3. Democrats got what they needed: The ACA is preserved, for now at least. Thirty million people continue to have health insurance because of it. The working poor, previously uninsured and vulnerable, will stay covered. Rural hospitals stopped bleeding money and closing because the health care they had provided to people who were without any ability to pay was now, under the ACA, reimbursed. 

4. Republicans got what they needed, but not what they wanted. The ACA is complicated and incomplete. It is not wildly popular but it gives two groups of people what they desperately need. It gives people who work in jobs without health insurance--primarily the working poor--access to it. It also gives middle and upper-middle-income people who are uninsurable because of a pre-existing condition access to affordable health insurance. This includes people in "the donor class," who may well be personally acquainted with office-holders. Some people in their fifties and early sixties in age are ready to retire early, but do not dare to, because they need to continue health insurance attached to a job. It includes small business owners who, because of a pre-existing condition, cannot get insurance. Both these groups are sympathetic victims to Republican officeholders. Political doctrine had gotten disconnected from political interest. 

5. The Supreme Court saved Republicans from electoral disaster in 2022. GOP fingerprints would have been all over the death of the ACA. Fox would have called it a victory. Texas would have crowed that you now have the glorious freedom not to have health insurance. GOP officeholders are stuck with their words of opposition. Death of the ACA would have thrown the health care industry into chaos. It would have given Democrats a perfect issue going into the mid-term elections: Look what the GOP did to take away something you need.

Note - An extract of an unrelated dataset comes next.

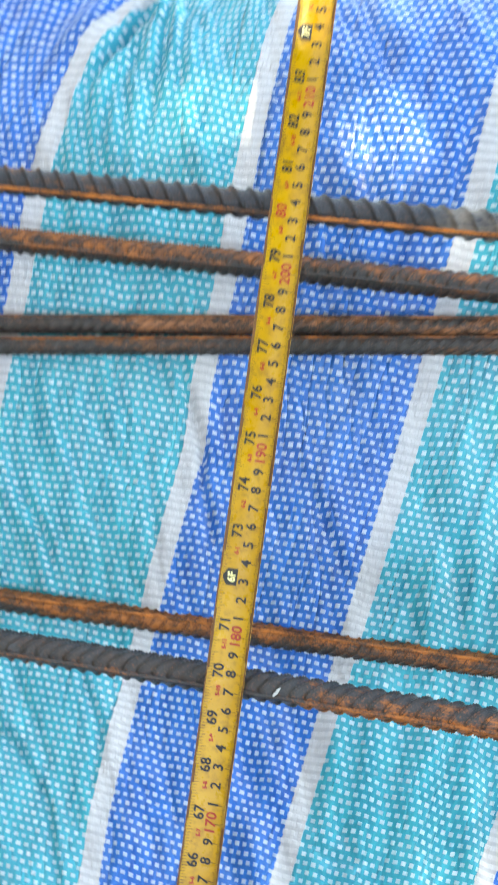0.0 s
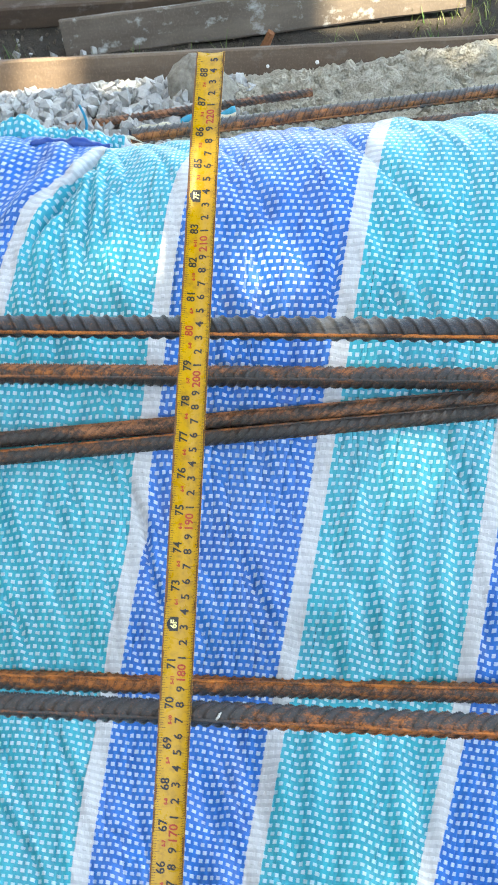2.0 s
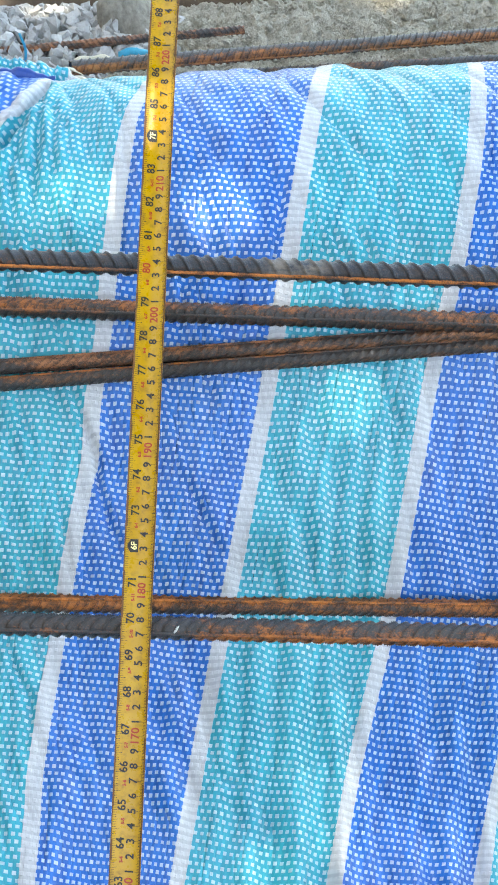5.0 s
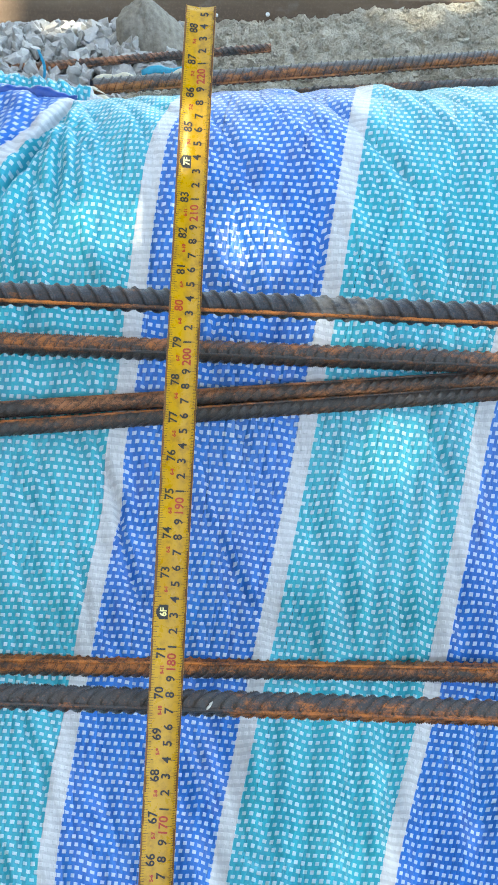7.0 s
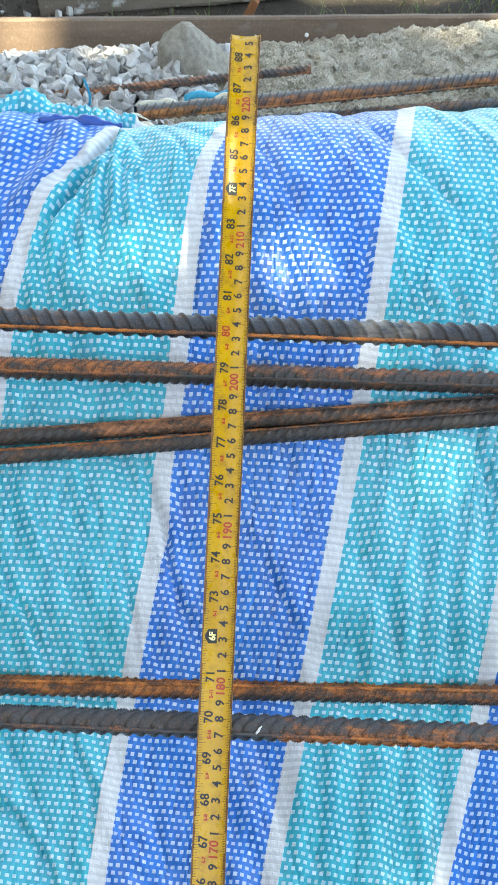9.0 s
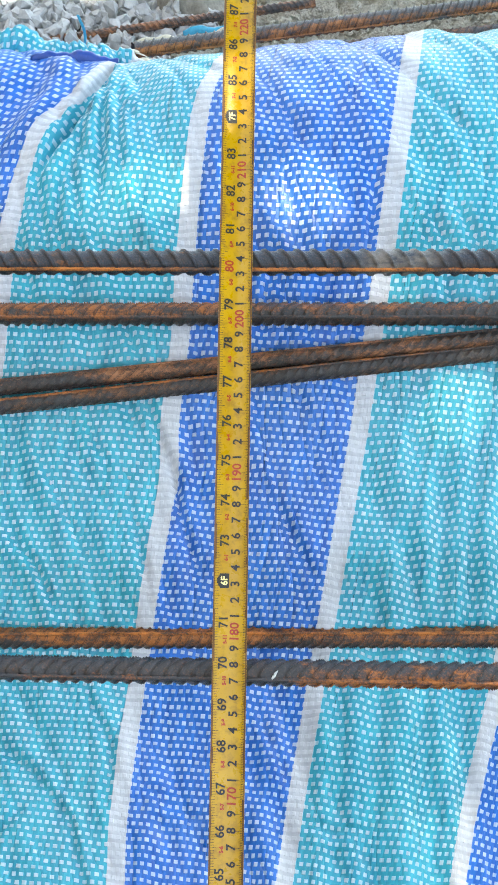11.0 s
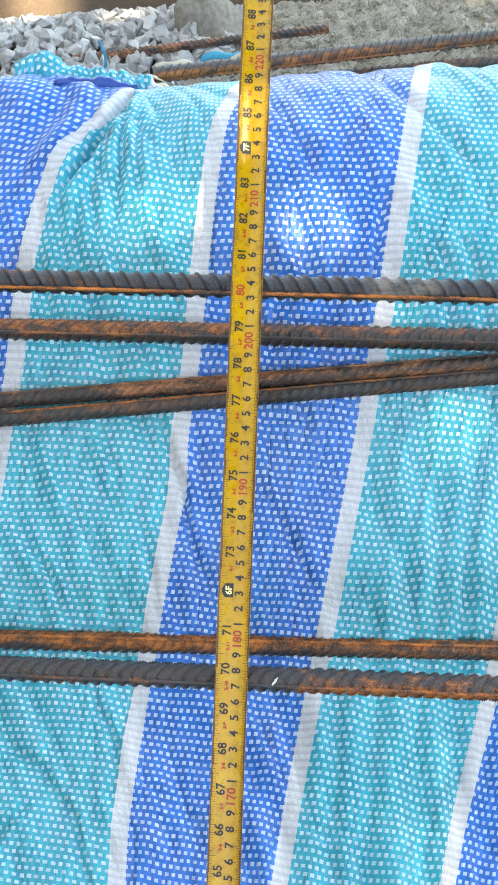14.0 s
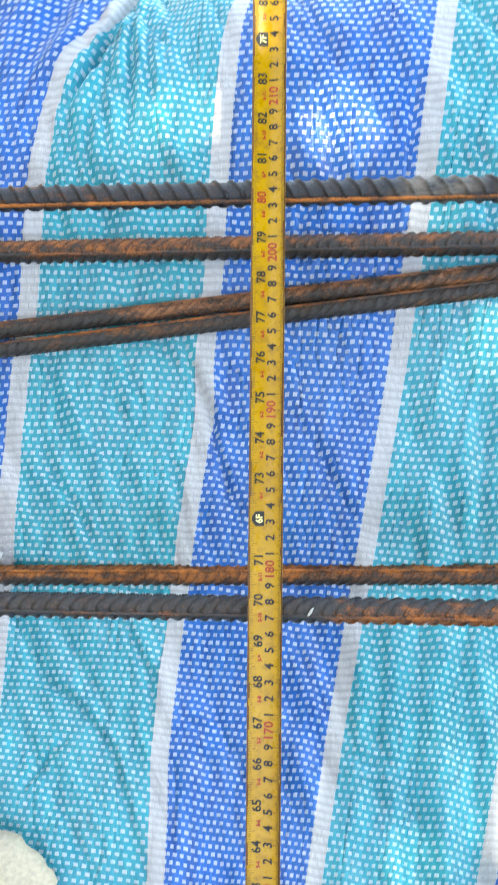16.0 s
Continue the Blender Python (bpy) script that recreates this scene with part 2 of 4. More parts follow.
def soil_material(name, a, b, scale=30.0):
    k = Mat(name, 0.95)
    c = k.coords()
    n = k.noise(c, scale, 8.0, 0.7)
    g = k.noise(c, 400.0, 3.0, 0.6)
    col = k.mix(k.ramp(n, 0.35, 0.65), a, b)
    col = k.mix(k.ramp(g, 0.35, 0.75, 0.0, 0.5), col, tuple(min(1, 1.5 * v) for v in b))
    k.colour(col)
    m = k.noise(c, 130.0, 5.0, 0.7)
    k.bump(k.math("ADD", k.math("ADD", n, g), m), 0.9, 0.007)
    return k.m


M_TARP = tarp_material()
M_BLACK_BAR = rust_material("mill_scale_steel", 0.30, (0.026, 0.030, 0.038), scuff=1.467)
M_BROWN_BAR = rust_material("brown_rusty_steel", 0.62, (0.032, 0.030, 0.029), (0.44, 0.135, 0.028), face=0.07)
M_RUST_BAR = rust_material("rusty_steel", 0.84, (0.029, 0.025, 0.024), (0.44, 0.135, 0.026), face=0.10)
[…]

The Rolling Stones understood today's news perfectly: 

You can't always get what you want,
But if you try sometimes you might just find
You get what you need. 



 

3 comments:

Rick Millward said...

I'm pretty confused by Republican opposition to the ACA. They came close to repealing it except for McCain's vote, but is that what they actually want? My impression is that it's just pandering.

You have to admit these are confusing times. On the same day we make Juneteenth a federal holiday, SCOTUS upholds discrimination of LGBTQ citizens by bigots.

Makes you wonder, yes?

Michael. Steely said...


Wouldn’t it be ironic if Republicans manage to win back the House and/or Senate for failing to achieve a goal they’ve been pursuing relentlessly for 11 years? The party flaunts its madness, pledging allegiance to the psychopath who led a failed coup and pretending to swallow his crazy lies.

It would be nice to think that most voters aren’t stupid enough to vote against their own interests, but we have a long history of it. That’s why the U.S. is the only developed nation lacking universal health care.

Sally said...

Even Obama said, close to the time he was leaving office, that the ACA needed a lot of work. For those of us on the individual market without subsidies, our insurance costs soared first, more than $10,000 a year, and then to $14,000 a year. At which point BCBS said they could not underwrite our county (and neither could anyone else) and we were therefore relieved from the mandate.

This bill, written by all kinds of industry insiders, and read by no one who passed it, was far from a completely resounding success.

Unfortunately, the retooling it needed then and now has never been done. We are not in this category anymore but I know other people who are.

I had followed this issue closely well before Obama (whom I voted for) was elected. I saw how it was being bungled and I was extraordinarily disappointed in all that.

I am not saying it accomplished nothing. I am saying that the several million people who were seriously hurt by it have just been cast to the wind because nobody in Congress GAF.